Why-Why Analysis

It is a technique for tracking down the root causes of undesirable phenomena logically and methodically, based on the facts, instead of merely brainstorming.

Two Approaches to Why-Why Analysis

  • Approach starting from “what should have happened” – Consider the necessary conditions and list them as items to investigate. Then investigate each state on the spot to see whether it is being satisfied.
  • Approach starting from first principles- Focusing on the point at which the problem occurred, go back to first principles, and do the first step of the analysis by asking why these principles failed to operate.

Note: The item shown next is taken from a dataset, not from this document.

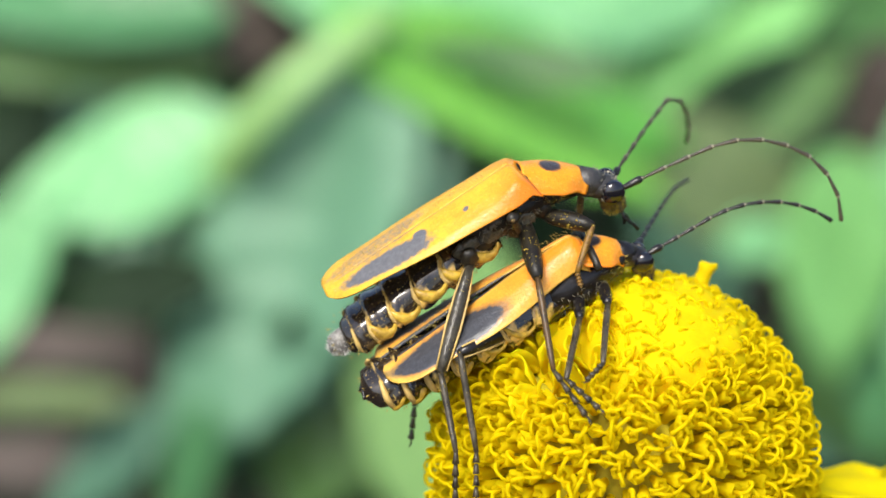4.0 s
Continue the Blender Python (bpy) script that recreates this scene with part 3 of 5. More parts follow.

8 Important Considerations when Implementing Why-Why Analysis

  1. Identify the phenomenon by closely observing the physical objects and materials involved.
  2. When defining the phenomenon and answering the Whys, use simple phrases like ‘A did/became B’ when explaining the phenomenon and answering the Whys?
  3. Check the logical structure of the analysis by reading back from the last Why? to the phenomenon.
  4. Reading the analysis backward, check that all the possible causes have been identified for each event.
  5. Continue asking Why? until you identify the actions that will prevent the problem from recurring.
  6. Only note items that deviate from normal.
  7. Avoid trying to identify causes lying in human psychology.
  8. Do not use negative words such as ‘bad.’

Why-Why Analysis Example

Why-Why Analysis Example: hydraulic cylinder not working properly

The Anatomy of Why-Why Analysis

  1. Ascertain the facts regarding the problem
    1. Investigate the facts in detail, examining the problem’s location and the physical objects in which the problem manifested itself.
  2. Understand the role played (the function fulfilled) by the mechanism or structure involved
    1. For a piece of equipment: Sketch the affected section of the equipment and related parts.
    2. For a task: Determine the procedure, sequence, main features and role of the task.
  3. Decide on which Why-Why Analysis approach to use
    1. Sporadic, isolated problems: Start from the viewpoint of what should have happened (but didn’t).
    2. Chronic, recurrent problems: Start from first principles.
  4. Carry out the Why-Why Analysis
    1. When starting from “what should have happened,” think about the necessary conditions (the conditions that must be satisfied for everything to work as it ought to), and list them up as items to investigate. Then investigate each condition on the spot to see whether it is being satisfied (if a condition is found to be OK, eliminate it from the investigation).
    2. When starting from first principles: Focusing on the point at which the problem occurred, go back to first principles, and do the first step of the analysis by asking why these principles failed to operate. Then continue the analysis, checking the evidence at each step.
  5. Decide what investigation techniques to use.
    1. When you arrive at the final ‘because,’ decide how you will verify it.
  6. Decide on the verdict (OK or not)
    1. Look at the final ‘because,’ compare it with the way things should be, and decide whether the current state of affairs is OK or not.
  7. Formulate and implement Improvement
    1. Formulate improvements to correct items that are not OK, and then implement them.